Washington, DC - Seventeen years ago, America and the world were forever changed. More than a decade and a half before his election as President, Donald Trump was in New York City the day an unprecedented act of terror unfolded across our country.
In 2016, then-candidate Trump recalled what he and other Americans witnessed on September 11, 2001. “When the World Trade Center came down, I saw something that no place on Earth could have handled more beautifully, more humanely,” he said. “I’ve never seen anything like it.

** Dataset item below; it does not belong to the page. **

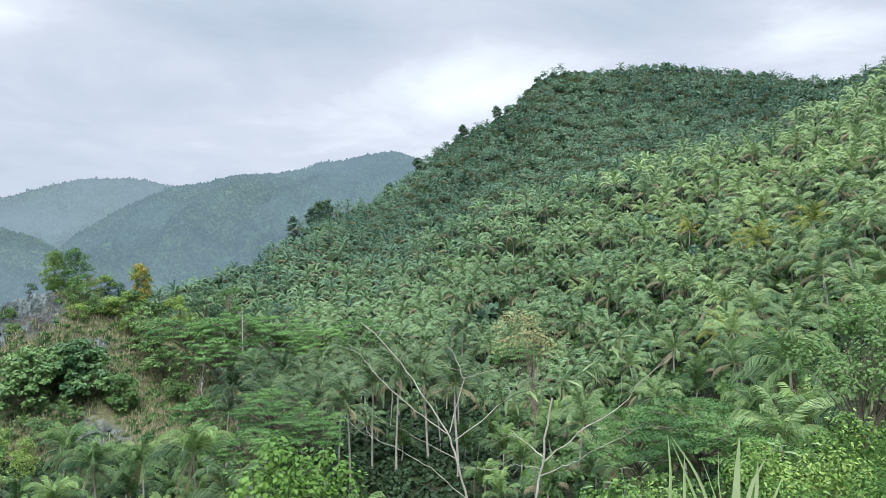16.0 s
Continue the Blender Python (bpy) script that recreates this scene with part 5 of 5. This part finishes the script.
_climber = leafy_shrub("climbing shrub with fresh green heart-shaped leaves", 18.6, 6.5, [(-0.14, -1.34, 0), (-0.03, -1.32, 0.1), (0.06, -1.46, -0.1), (-0.3, -1.62, 0.05), (0.16, -1.72, 0), (-0.42, -1.78, 0.1), (0.0, -1.68, -0.2), (-0.2, -1.75, -0.15)],
            LEAF_HEART, 0.056, 120, 1, spread_=0.28)
_droopy = leafy_shrub("fresh green shrub with drooping pointed leaves", 21.4, 6.8, [(0.0, -1.52, 0), (0.12, -1.62, 0.1), (-0.12, -1.66, 0), (0.24, -1.76, 0), (-0.22, -1.82, 0.1), (0.05, -1.8, -0.15)], LEAF_HEART, 0.052, 110, 2, spread_=0.28)
for _i, (_sh, _az, _d, _tops) in enumerate(((_climber, 18.6, 6.5, ((-0.14, -1.5), (0.0, -1.52), (0.1, -1.68), (-0.3, -1.74), (-0.16, -1.72), (0.0, -1.8), (-0.4, -1.9), (0.2, -1.85))),
                                            (_droopy, 21.4, 6.8, ((0.0, -1.64), (0.12, -1.74), (-0.12, -1.78), (0.22, -1.86), (-0.2, -1.92), (0.02, -1.88))))):
    _o = np.array(_sh.matrix_basis.translation)
    _v, _f, _m = crown_piece(90 + _i, [tuple(local(_az, _d, s, h) - _o) + (0.17,) for s, h in _tops], 1500, 0.042, 0.9, 0.8)
    part("foliage", quads("foliage", _v, _f, [M_FRESH]), _sh)

# arching leafy cane
_at = local(42, 5.0, -0.59, -1.3)
_gz = ground_at(_at[0], _at[1])
_org = np.array([_at[0], _at[1], _gz])
_cane = thing("bamboo_branch", "thin arching cane with long pale green leaves", "bamboo", pose(*_org))
CANE = [(-0.75, -1.5, 0), (-0.68, -1.1, 0), (-0.55, -0.88, 0), (-0.42, -0.79, 0), (-0.23, -0.75, 0.05), (-0.01, -0.69, 0.08), (0.17, -0.58, 0.1), (0.32, -0.4, 0.1), (0.48, -0.26, 0.1)]
_pts = np.concatenate([[np.array([0, 0, -0.2])], [local(42, 5.0, *c) - _org for c in CANE]])
_fine = np.linspace(0, len(_pts) - 1, 40)
_q = np.stack([np.interp(_fine, range(len(_pts)), _pts[:, j]) for j in range(3)], 1)
part("cane", quads("cane", *tube(_q, np.linspace(0.0042, 0.0026, 40), 6)[:2], [M_CANE], smooth=True), _cane)
rng = np.random.RandomState(5)
_right = np.array([math.cos(radians(42)), -math.sin(radians(42)), 0])
for _k in range(46):
    _u = rng.uniform(15, 39)
    _p = np.array([np.interp(_u, range(40), _q[:, j]) for j in range(3)])
    _dirn = _right * rng.uniform(-0.2, 0.9) + np.array([0, 0, rng.uniform(-0.8, 0.35)]) + rng.normal(0, 0.35, 3)
    set_leaf(LEAF_LANCE, _cane, _p, _dirn, rng.uniform(0.08, 0.16), rng.uniform(-0.8, 0.8))

# reed grass
_at = local(52.2, 3.6, 0, -1.5)
_gz = ground_at(_at[0], _at[1])
_org = np.array([_at[0], _at[1], _gz])
_reed = thing("reed_clump", "clump of broad pale green reed blades", "grass", pose(*_org))


def blade(points, wide, name="blade", parent=_reed, mat=M_REED):
    p = np.array(points, float)
    n = 14
    f_ = np.linspace(0, len(p) - 1, n)
    q = np.stack([np.interp(f_, range(len(p)), p[:, j]) for j in range(3)], 1)
    for _ in range(3):
        q[1:-1] = (q[:-2] + 2 * q[1:-1] + q[2:]) / 4
    s = np.linspace(0, 1, n)
    w = (wide * 0.5 * np.clip(1.12 - s ** 3, 0.05, 1))[:, None]
    side = _right52 * w
    back = np.array([0, 0, 0]) + np.cross(_right52, [0, 0, 1]) * w * 0.35
    v = np.concatenate([q - side + back, q, q + side + back])
    f = []
    for i in range(n - 1):
        f += [(i, i + 1, n + i + 1, n + i), (n + i, n + i + 1, 2 * n + i + 1, 2 * n + i)]
    return part(name, quads(name, v, np.array(f), [mat], smooth=True), parent)


_right52 = np.array([math.cos(radians(52)), -math.sin(radians(52)), 0])


def rl(s, h, e=0.0):
    return local(52.2, 3.6, s, h, e) - _org


for _a, _b, _c, _w in (((0.09, -1.2), (0.10, -1.0), (0.125, -0.755), 0.052), ((0.12, -1.2), (0.16, -0.98), (0.235, -0.845), 0.030), ((0.02, -1.25), (-0.06, -0.95), (-0.185, -0.765), 0.022),
                       ((-0.02, -1.25), (-0.10, -1.0), (-0.18, -0.80), 0.020), ((-0.22, -1.3), (-0.19, -0.95), (-0.20, -0.765), 0.020), ((-0.135, -1.35), (-0.135, -1.05), (-0.125, -0.84), 0.024),
                       ((0.06, -1.2), (0.02, -1.0), (0.03, -0.82), 0.008), ((0.05, -1.2), (0.0, -1.02), (-0.05, -0.86), 0.008), ((0.16, -1.2), (0.19, -1.0), (0.20, -0.86), 0.026),
                       ((0.20, -1.2), (0.26, -1.03), (0.30, -0.93), 0.02), ((0.0, -1.3), (-0.15, -1.02), (-0.30, -1.03), 0.014)):
    blade([rl(_a[0], -2.2), rl(*_a), rl(*_b), rl(*_c)], _w * 0.78)

# weeds and low shrubs at the edge of the slope
for _i, (_az, _d, _tops, _mesh, _size, _per, _lab) in enumerate((
        (48.6, 4.6, [(0, -1.17, 0), (-0.12, -1.25, 0.1), (0.12, -1.22, 0), (-0.05, -1.3, -0.1), (0.2, -1.3, 0)], LEAF_OVAL, 0.085, 30, "low shrub with small yellow-green leaves"),
        (45.4, 4.4, [(0, -1.12, 0), (-0.15, -1.2, 0), (0.1, -1.22, 0.1)], LEAF_LANCE, 0.2, 14, "low plant with long pointed leaves"),
        (55.6, 4.8, [(0, -1.20, 0), (-0.14, -1.26, 0.1), (0.14, -1.18, 0), (0.26, -1.25, 0.1), (-0.02, -1.3, -0.15)], LEAF_OVAL, 0.10, 30, "yellow-green weed bush by the roadside"),
        (58.0, 6.2, [(-0.25, -1.12, 0), (-0.1, -1.28, 0), (0.1, -1.22, 0.1), (0.3, -1.12, 0), (0.0, -1.4, -0.1)], LEAF_OVAL_B, 0.13, 28, "green weed bush with drooping leaves"),
        (61.3, 6.6, [(-0.2, -1.05, 0), (0.0, -0.90, 0), (0.2, -0.98, 0.1), (0.4, -1.1, 0), (0.1, -1.25, -0.1), (-0.1, -1.3, 0)], LEAF_OVAL, 0.13, 30, "tall weed bush with light green leaves"),
        (61.6, 4.4, [(-0.1, -1.02, 0), (0.1, -1.05, 0), (0.3, -1.0, 0.1), (-0.3, -1.12, 0)], LEAF_OVAL_B, 0.09, 26, "leafy green weeds at the slope's edge"),
        (58.6, 5.2, [(0, -1.25, 0), (0.2, -1.3, 0), (-0.2, -1.33, 0), (0.05, -1.4, -0.1)], LEAF_OVAL, 0.09, 28, "low weeds with yellow-green leaves"),
        (64.5, 5.2, [(0, -0.95, 0), (0.2, -0.9, 0), (-0.2, -1.05, 0), (0.4, -0.95, 0.1)], LEAF_OVAL_B, 0.11, 28, "leafy weeds beside the road"),
        (55.0, 6.5, [(0, -1.32, 0), (0.1, -1.4, 0), (-0.1, -1.44, 0)], LEAF_OVAL_B, 0.16, 14, "upright weed with dark drooping leaves"))):
    _tops = [(s, h - (0.20 if _az > 56 else 0.06), e) for s, h, e in _tops]
    _weed = leafy_shrub(_lab, _az, _d, [(s, h, e) for s, h, e in _tops] + [(s + 0.09, h - 0.05, e + 0.08) for s, h, e in _tops] + [(s - 0.06, h - 0.09, e - 0.1) for s, h, e in _tops], _mesh, _size * 0.42, int(_per * 1.1), 40 + _i, category="weed", name="weed", spread_=0.18, length=0.55)
    _o = np.array(_weed.matrix_basis.translation)
    _cl = [tuple(local(_az, _d, s + o, h - 0.10 - k, e + o * 0.6) - _o) + (0.15,) for s, h, e in _tops for k, o in ((0.02, 0.0), (0.14, 0.11), (0.16, -0.11), (0.3, 0.04))]
    _v, _f, _m = crown_piece(60 + _i, _cl, 6400, min(_size, 0.12) * 0.135, 0.9, 1.2)
    part("foliage", quads("foliage", _v, _f, [M_WEED if _i % 3 == 0 else M_FRESH]), _weed)


def fern(label, az, d, stems, seed):
    """Stems with paired narrow leaflets."""
    rr = np.random.RandomState(seed)
    at = local(az, d, 0, -1.5)
    gz = ground_at(at[0], at[1])
    org = np.array([at[0], at[1], gz])
    root = thing("fern", label, "fern", pose(*org))
    for s, h, e, bow in stems:
        tip = local(az, d, s, h, e) - org
        ln = np.linspace(0, 1, 9)
        pts = tip * ln[:, None] + np.array([0, 0, 0.16]) * np.sin(ln * np.pi)[:, None]
        part("stem", quads("stem", *tube(pts, np.linspace(0.009, 0.003, 9), 5)[:2], [M_LEAF]), root)
        a = radians(az)
        right = np.array([math.cos(a), -math.sin(a), 0])
        for k in range(15):
            u = 1 - 0.55 * k / 15
            p = np.array([np.interp(u, ln, pts[:, j]) for j in range(3)])
            for side in (-1, 1):
                set_leaf(LEAF_LANCE, root, p, right * side + np.array([0, 0, 0.35 - 0.02 * k]) + rr.normal(0, 0.1, 3), 0.10 * (0.5 + 0.9 * math.sin(math.pi * (k + 1) / 17)) * 1.5, rr.uniform(-0.4, 0.4))
    return root


fern("upright fern with paired narrow leaflets", 58.2, 6.4, [(0, -1.25, 0, 0.1), (0.18, -1.36, 0, 0.1), (-0.15, -1.4, 0, 0.1)], 3)
fern("fern with pale green leaflets among the weeds", 46.4, 4.8, [(0.1, -1.2, 0, 0.1), (-0.1, -1.25, 0, 0.1)], 4)

# straw-coloured dry tree below the road, and a small-leaved tree beside the slope
_x, _y = polar(38.6, 30)
tree("tree", "slender tree with dry straw-coloured leaves and seed pods", "tree", _x, _y, EYE + 30 * math.tan(radians(-1.7)) - ground_at(_x, _y), 3.3, EYE - 30 * math.tan(radians(6.0)) - ground_at(_x, _y), 411, "round", 20, 190, 0.06, M_DRY, 0.05, 0.8, 1.3, bark=M_TWIG_DARK)
for _i, (_az, _d, _el, _w, _lo) in enumerate(((63.5, 24, -0.9, 4.6, 9.0), (66.5, 26, 0.6, 6.0, 9.0))):
    _x, _y = polar(_az, _d)
    _g = ground_at(_x, _y)
    _h = EYE + _d * math.tan(radians(_el)) - _g
    tree("tree", "small-leaved green tree beside the slope", "tree", _x, _y, _h, _w, max(0.8, EYE - _d * math.tan(radians(_lo)) - _g), 420 + _i, "round", 30, 90, 0.085, M_LEAF, 0.1)

# yellow roadside marker
_x, _y, _ = local(18.4, 3.3, 0, 0)
_g = ground_at(_x, _y)
_post = thing("marker_post", "yellow-painted roadside marker post with a pointed cap", "post", pose(_x, _y, _g, 0, 0, 40))
_top = EYE + 0.11 - 3.3 * math.tan(radians(16.3)) - _g
part("shaft", quads("shaft", *tube([(0, 0, -0.3), (0, 0, 0.3), (0, 0, _top - 0.07)], [0.075, 0.075, 0.075], 4)[:2], [M_YPAINT]), _post)
part("cap", quads("cap", *tube([(0, 0, _top - 0.068), (0, 0, _top - 0.05), (0, 0, _top)], [0.085, 0.08, 0.012], 4)[:2], [M_YPAINT]), _post)

# low green ground cover on the near slope
_sp = []
rng = np.random.RandomState(123)
for _try in range(900):
    _az, _d = rng.uniform(-46, 74), rng.uniform(20, 48)
    _x, _y = polar(_az, _d)
    _sp.append((_x, _y, ground_at(_x, _y) - 0.05, rng.uniform(0, 6.28), rng.uniform(0.6, 1.3)))
_sp = np.array(_sp)
_v, _f, _m = joined([spread(tuft_piece(800 + j, 40, 0.8), _sp[j::3]) for j in range(3)])
tagged(new("ground_cover", quads("ground_cover", _v, _f, [M_LEAF])), "low green plants on the slope below the road", "plants", kind="stuff")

And the people in New York fought and fought and fought.”
That same resilience played out in two other communities that endured attacks that day: Shanksville, Pennsylvania—where United Flight 93 went down after the heroic actions of its passengers and crew—and Arlington, Virginia, home of the Pentagon.
Today, President Trump, the First Lady, Vice President Mike Pence, and the Second Lady honored these two communities in separate ceremonies, while U.S. Ambassador to the United Nations Nikki Haley attended a commemoration at Ground Zero in New York.
“We’re gathered together on these hallowed grounds to honor the memory of nearly 3,000 souls who were murdered on this day 17 years ago,” President Trump said at the Flight 93 National Memorial in Pennsylvania. “We’re here to pay solemn tribute to the 40 passengers and crewmembers on Flight 93 who rose up, defied the enemy, took control of their destiny, and changed the course of history.”
Since September 11, 2001, nearly 5.5 million Americans have enlisted in the U.S. Armed Forces. “Today, we also think of the more than 200,000 service members now serving overseas,” the President said. “We think of every citizen who protects our Nation at home, including our state, local, and federal law enforcement.”
Speaking at the Pentagon, Vice President Pence echoed those thoughts, reminding Americans of another important reason to come together today. “While many of us remember that day like it was yesterday, a growing number of Americans have no living memory of what happened here. Roughly one-quarter of our people were born after September the 11th, 2001,” he said.
“We also gather here to ensure that each succeeding generation knows the story of what happened that dark day and understands why we must learn the lessons of 9/11.”
In his official Patriot Day Proclamation for September 11, 2018, President Trump highlighted a few of those important lessons.
“We come together, today, to recall this timeless truth,” the President writes. “When America is united, no force on Earth can break us apart. Our values endure; our people thrive; our Nation prevails; and the memory of our loved ones never fades.”